## Given material
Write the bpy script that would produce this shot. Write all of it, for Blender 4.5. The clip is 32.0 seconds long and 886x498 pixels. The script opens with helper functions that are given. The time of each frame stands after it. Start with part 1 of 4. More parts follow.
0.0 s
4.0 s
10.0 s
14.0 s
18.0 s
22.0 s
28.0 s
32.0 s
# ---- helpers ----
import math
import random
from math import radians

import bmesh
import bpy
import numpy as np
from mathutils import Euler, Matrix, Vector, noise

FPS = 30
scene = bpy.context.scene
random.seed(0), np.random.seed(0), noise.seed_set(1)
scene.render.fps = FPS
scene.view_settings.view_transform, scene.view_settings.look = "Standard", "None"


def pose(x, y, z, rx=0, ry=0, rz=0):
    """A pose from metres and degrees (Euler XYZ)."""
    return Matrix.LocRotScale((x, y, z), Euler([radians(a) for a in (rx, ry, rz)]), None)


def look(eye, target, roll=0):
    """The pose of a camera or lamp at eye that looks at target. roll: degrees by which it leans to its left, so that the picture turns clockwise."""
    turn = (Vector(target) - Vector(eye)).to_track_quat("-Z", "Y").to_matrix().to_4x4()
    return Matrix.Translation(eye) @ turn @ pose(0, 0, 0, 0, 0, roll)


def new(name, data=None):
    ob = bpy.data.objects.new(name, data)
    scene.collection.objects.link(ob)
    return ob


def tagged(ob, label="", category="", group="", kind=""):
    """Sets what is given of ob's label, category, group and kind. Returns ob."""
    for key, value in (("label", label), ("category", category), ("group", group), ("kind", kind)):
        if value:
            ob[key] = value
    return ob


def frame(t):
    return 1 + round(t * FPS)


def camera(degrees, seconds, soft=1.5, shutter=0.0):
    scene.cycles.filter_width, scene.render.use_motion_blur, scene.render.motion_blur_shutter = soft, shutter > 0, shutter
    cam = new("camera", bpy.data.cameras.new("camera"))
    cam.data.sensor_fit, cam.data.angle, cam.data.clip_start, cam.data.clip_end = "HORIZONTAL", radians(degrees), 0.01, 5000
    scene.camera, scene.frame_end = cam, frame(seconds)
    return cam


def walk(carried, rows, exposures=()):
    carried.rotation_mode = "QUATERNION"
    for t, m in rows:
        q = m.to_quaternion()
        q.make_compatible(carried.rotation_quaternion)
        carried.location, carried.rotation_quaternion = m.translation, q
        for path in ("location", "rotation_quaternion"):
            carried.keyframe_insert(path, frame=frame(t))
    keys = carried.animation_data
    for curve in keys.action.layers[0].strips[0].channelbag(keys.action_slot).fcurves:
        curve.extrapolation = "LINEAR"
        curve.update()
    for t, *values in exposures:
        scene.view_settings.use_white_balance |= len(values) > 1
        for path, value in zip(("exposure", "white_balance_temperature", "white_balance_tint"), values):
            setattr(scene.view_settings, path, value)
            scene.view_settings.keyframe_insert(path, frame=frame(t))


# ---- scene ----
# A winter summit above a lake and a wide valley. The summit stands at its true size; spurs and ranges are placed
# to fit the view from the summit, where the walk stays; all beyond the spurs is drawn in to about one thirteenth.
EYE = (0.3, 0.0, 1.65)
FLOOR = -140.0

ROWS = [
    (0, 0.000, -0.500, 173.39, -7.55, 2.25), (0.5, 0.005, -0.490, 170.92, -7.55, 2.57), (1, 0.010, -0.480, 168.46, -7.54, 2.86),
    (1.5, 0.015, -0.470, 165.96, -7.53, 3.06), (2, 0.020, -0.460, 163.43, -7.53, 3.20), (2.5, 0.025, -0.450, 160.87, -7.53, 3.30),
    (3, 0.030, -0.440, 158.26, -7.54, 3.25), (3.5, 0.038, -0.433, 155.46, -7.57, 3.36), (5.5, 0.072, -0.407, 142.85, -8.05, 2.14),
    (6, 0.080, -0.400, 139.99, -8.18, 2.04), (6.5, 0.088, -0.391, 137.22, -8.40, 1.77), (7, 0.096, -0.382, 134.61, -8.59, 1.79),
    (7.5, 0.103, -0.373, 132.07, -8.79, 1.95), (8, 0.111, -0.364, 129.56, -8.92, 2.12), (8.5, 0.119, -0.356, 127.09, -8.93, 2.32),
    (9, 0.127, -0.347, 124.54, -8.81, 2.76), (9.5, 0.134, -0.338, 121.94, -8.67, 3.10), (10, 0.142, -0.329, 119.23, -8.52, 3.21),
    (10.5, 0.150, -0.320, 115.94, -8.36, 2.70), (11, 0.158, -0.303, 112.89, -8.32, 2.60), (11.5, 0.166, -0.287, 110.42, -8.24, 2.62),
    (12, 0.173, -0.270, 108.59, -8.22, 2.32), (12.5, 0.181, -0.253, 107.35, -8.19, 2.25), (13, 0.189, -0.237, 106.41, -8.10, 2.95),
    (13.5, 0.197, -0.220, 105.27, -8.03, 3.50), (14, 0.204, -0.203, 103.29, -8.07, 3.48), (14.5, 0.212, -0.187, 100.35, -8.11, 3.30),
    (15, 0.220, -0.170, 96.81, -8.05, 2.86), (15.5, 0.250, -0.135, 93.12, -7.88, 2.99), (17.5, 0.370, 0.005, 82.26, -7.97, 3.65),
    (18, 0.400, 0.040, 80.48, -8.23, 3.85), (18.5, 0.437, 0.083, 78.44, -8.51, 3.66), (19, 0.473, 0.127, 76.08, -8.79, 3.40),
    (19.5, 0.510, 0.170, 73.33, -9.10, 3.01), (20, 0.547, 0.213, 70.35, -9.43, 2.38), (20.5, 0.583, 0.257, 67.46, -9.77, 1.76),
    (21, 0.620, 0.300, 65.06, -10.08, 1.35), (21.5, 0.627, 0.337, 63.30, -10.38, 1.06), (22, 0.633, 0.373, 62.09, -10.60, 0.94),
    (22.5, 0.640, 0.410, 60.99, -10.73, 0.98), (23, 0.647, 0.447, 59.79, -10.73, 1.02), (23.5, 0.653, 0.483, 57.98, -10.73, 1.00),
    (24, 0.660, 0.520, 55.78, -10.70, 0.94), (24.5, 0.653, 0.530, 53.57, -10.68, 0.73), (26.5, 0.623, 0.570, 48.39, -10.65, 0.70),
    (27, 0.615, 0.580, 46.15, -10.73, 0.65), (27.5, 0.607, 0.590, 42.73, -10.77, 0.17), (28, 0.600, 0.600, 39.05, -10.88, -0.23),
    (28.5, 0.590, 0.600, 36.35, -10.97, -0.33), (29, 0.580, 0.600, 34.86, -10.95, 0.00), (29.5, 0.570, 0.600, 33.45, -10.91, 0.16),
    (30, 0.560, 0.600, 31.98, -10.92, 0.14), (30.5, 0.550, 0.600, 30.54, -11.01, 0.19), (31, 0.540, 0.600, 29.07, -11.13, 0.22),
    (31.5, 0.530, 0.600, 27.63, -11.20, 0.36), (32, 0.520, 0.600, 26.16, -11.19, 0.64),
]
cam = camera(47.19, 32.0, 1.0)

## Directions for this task
Copy down the material exactly as written.

## Result of the exercise
Write the bpy script that would produce this shot. Write all of it, for Blender 4.5. The clip is 32.0 seconds long and 886x498 pixels. The script opens with helper functions that are given. The time of each frame stands after it. Start with part 1 of 4. More parts follow.
0.0 s
4.0 s
10.0 s
14.0 s
18.0 s
22.0 s
28.0 s
32.0 s
# ---- helpers ----
import math
import random
from math import radians

import bmesh
import bpy
import numpy as np
from mathutils import Euler, Matrix, Vector, noise

FPS = 30
scene = bpy.context.scene
random.seed(0), np.random.seed(0), noise.seed_set(1)
scene.render.fps = FPS
scene.view_settings.view_transform, scene.view_settings.look = "Standard", "None"


def pose(x, y, z, rx=0, ry=0, rz=0):
    """A pose from metres and degrees (Euler XYZ)."""
    return Matrix.LocRotScale((x, y, z), Euler([radians(a) for a in (rx, ry, rz)]), None)


def look(eye, target, roll=0):
    """The pose of a camera or lamp at eye that looks at target. roll: degrees by which it leans to its left, so that the picture turns clockwise."""
    turn = (Vector(target) - Vector(eye)).to_track_quat("-Z", "Y").to_matrix().to_4x4()
    return Matrix.Translation(eye) @ turn @ pose(0, 0, 0, 0, 0, roll)


def new(name, data=None):
    ob = bpy.data.objects.new(name, data)
    scene.collection.objects.link(ob)
    return ob


def tagged(ob, label="", category="", group="", kind=""):
    """Sets what is given of ob's label, category, group and kind. Returns ob."""
    for key, value in (("label", label), ("category", category), ("group", group), ("kind", kind)):
        if value:
            ob[key] = value
    return ob


def frame(t):
    return 1 + round(t * FPS)


def camera(degrees, seconds, soft=1.5, shutter=0.0):
    scene.cycles.filter_width, scene.render.use_motion_blur, scene.render.motion_blur_shutter = soft, shutter > 0, shutter
    cam = new("camera", bpy.data.cameras.new("camera"))
    cam.data.sensor_fit, cam.data.angle, cam.data.clip_start, cam.data.clip_end = "HORIZONTAL", radians(degrees), 0.01, 5000
    scene.camera, scene.frame_end = cam, frame(seconds)
    return cam


def walk(carried, rows, exposures=()):
    carried.rotation_mode = "QUATERNION"
    for t, m in rows:
        q = m.to_quaternion()
        q.make_compatible(carried.rotation_quaternion)
        carried.location, carried.rotation_quaternion = m.translation, q
        for path in ("location", "rotation_quaternion"):
            carried.keyframe_insert(path, frame=frame(t))
    keys = carried.animation_data
    for curve in keys.action.layers[0].strips[0].channelbag(keys.action_slot).fcurves:
        curve.extrapolation = "LINEAR"
        curve.update()
    for t, *values in exposures:
        scene.view_settings.use_white_balance |= len(values) > 1
        for path, value in zip(("exposure", "white_balance_temperature", "white_balance_tint"), values):
            setattr(scene.view_settings, path, value)
            scene.view_settings.keyframe_insert(path, frame=frame(t))


# ---- scene ----
# A winter summit above a lake and a wide valley. The summit stands at its true size; spurs and ranges are placed
# to fit the view from the summit, where the walk stays; all beyond the spurs is drawn in to about one thirteenth.
EYE = (0.3, 0.0, 1.65)
FLOOR = -140.0

ROWS = [
    (0, 0.000, -0.500, 173.39, -7.55, 2.25), (0.5, 0.005, -0.490, 170.92, -7.55, 2.57), (1, 0.010, -0.480, 168.46, -7.54, 2.86),
    (1.5, 0.015, -0.470, 165.96, -7.53, 3.06), (2, 0.020, -0.460, 163.43, -7.53, 3.20), (2.5, 0.025, -0.450, 160.87, -7.53, 3.30),
    (3, 0.030, -0.440, 158.26, -7.54, 3.25), (3.5, 0.038, -0.433, 155.46, -7.57, 3.36), (5.5, 0.072, -0.407, 142.85, -8.05, 2.14),
    (6, 0.080, -0.400, 139.99, -8.18, 2.04), (6.5, 0.088, -0.391, 137.22, -8.40, 1.77), (7, 0.096, -0.382, 134.61, -8.59, 1.79),
    (7.5, 0.103, -0.373, 132.07, -8.79, 1.95), (8, 0.111, -0.364, 129.56, -8.92, 2.12), (8.5, 0.119, -0.356, 127.09, -8.93, 2.32),
    (9, 0.127, -0.347, 124.54, -8.81, 2.76), (9.5, 0.134, -0.338, 121.94, -8.67, 3.10), (10, 0.142, -0.329, 119.23, -8.52, 3.21),
    (10.5, 0.150, -0.320, 115.94, -8.36, 2.70), (11, 0.158, -0.303, 112.89, -8.32, 2.60), (11.5, 0.166, -0.287, 110.42, -8.24, 2.62),
    (12, 0.173, -0.270, 108.59, -8.22, 2.32), (12.5, 0.181, -0.253, 107.35, -8.19, 2.25), (13, 0.189, -0.237, 106.41, -8.10, 2.95),
    (13.5, 0.197, -0.220, 105.27, -8.03, 3.50), (14, 0.204, -0.203, 103.29, -8.07, 3.48), (14.5, 0.212, -0.187, 100.35, -8.11, 3.30),
    (15, 0.220, -0.170, 96.81, -8.05, 2.86), (15.5, 0.250, -0.135, 93.12, -7.88, 2.99), (17.5, 0.370, 0.005, 82.26, -7.97, 3.65),
    (18, 0.400, 0.040, 80.48, -8.23, 3.85), (18.5, 0.437, 0.083, 78.44, -8.51, 3.66), (19, 0.473, 0.127, 76.08, -8.79, 3.40),
    (19.5, 0.510, 0.170, 73.33, -9.10, 3.01), (20, 0.547, 0.213, 70.35, -9.43, 2.38), (20.5, 0.583, 0.257, 67.46, -9.77, 1.76),
    (21, 0.620, 0.300, 65.06, -10.08, 1.35), (21.5, 0.627, 0.337, 63.30, -10.38, 1.06), (22, 0.633, 0.373, 62.09, -10.60, 0.94),
    (22.5, 0.640, 0.410, 60.99, -10.73, 0.98), (23, 0.647, 0.447, 59.79, -10.73, 1.02), (23.5, 0.653, 0.483, 57.98, -10.73, 1.00),
    (24, 0.660, 0.520, 55.78, -10.70, 0.94), (24.5, 0.653, 0.530, 53.57, -10.68, 0.73), (26.5, 0.623, 0.570, 48.39, -10.65, 0.70),
    (27, 0.615, 0.580, 46.15, -10.73, 0.65), (27.5, 0.607, 0.590, 42.73, -10.77, 0.17), (28, 0.600, 0.600, 39.05, -10.88, -0.23),
    (28.5, 0.590, 0.600, 36.35, -10.97, -0.33), (29, 0.580, 0.600, 34.86, -10.95, 0.00), (29.5, 0.570, 0.600, 33.45, -10.91, 0.16),
    (30, 0.560, 0.600, 31.98, -10.92, 0.14), (30.5, 0.550, 0.600, 30.54, -11.01, 0.19), (31, 0.540, 0.600, 29.07, -11.13, 0.22),
    (31.5, 0.530, 0.600, 27.63, -11.20, 0.36), (32, 0.520, 0.600, 26.16, -11.19, 0.64),
]
cam = camera(47.19, 32.0, 1.0)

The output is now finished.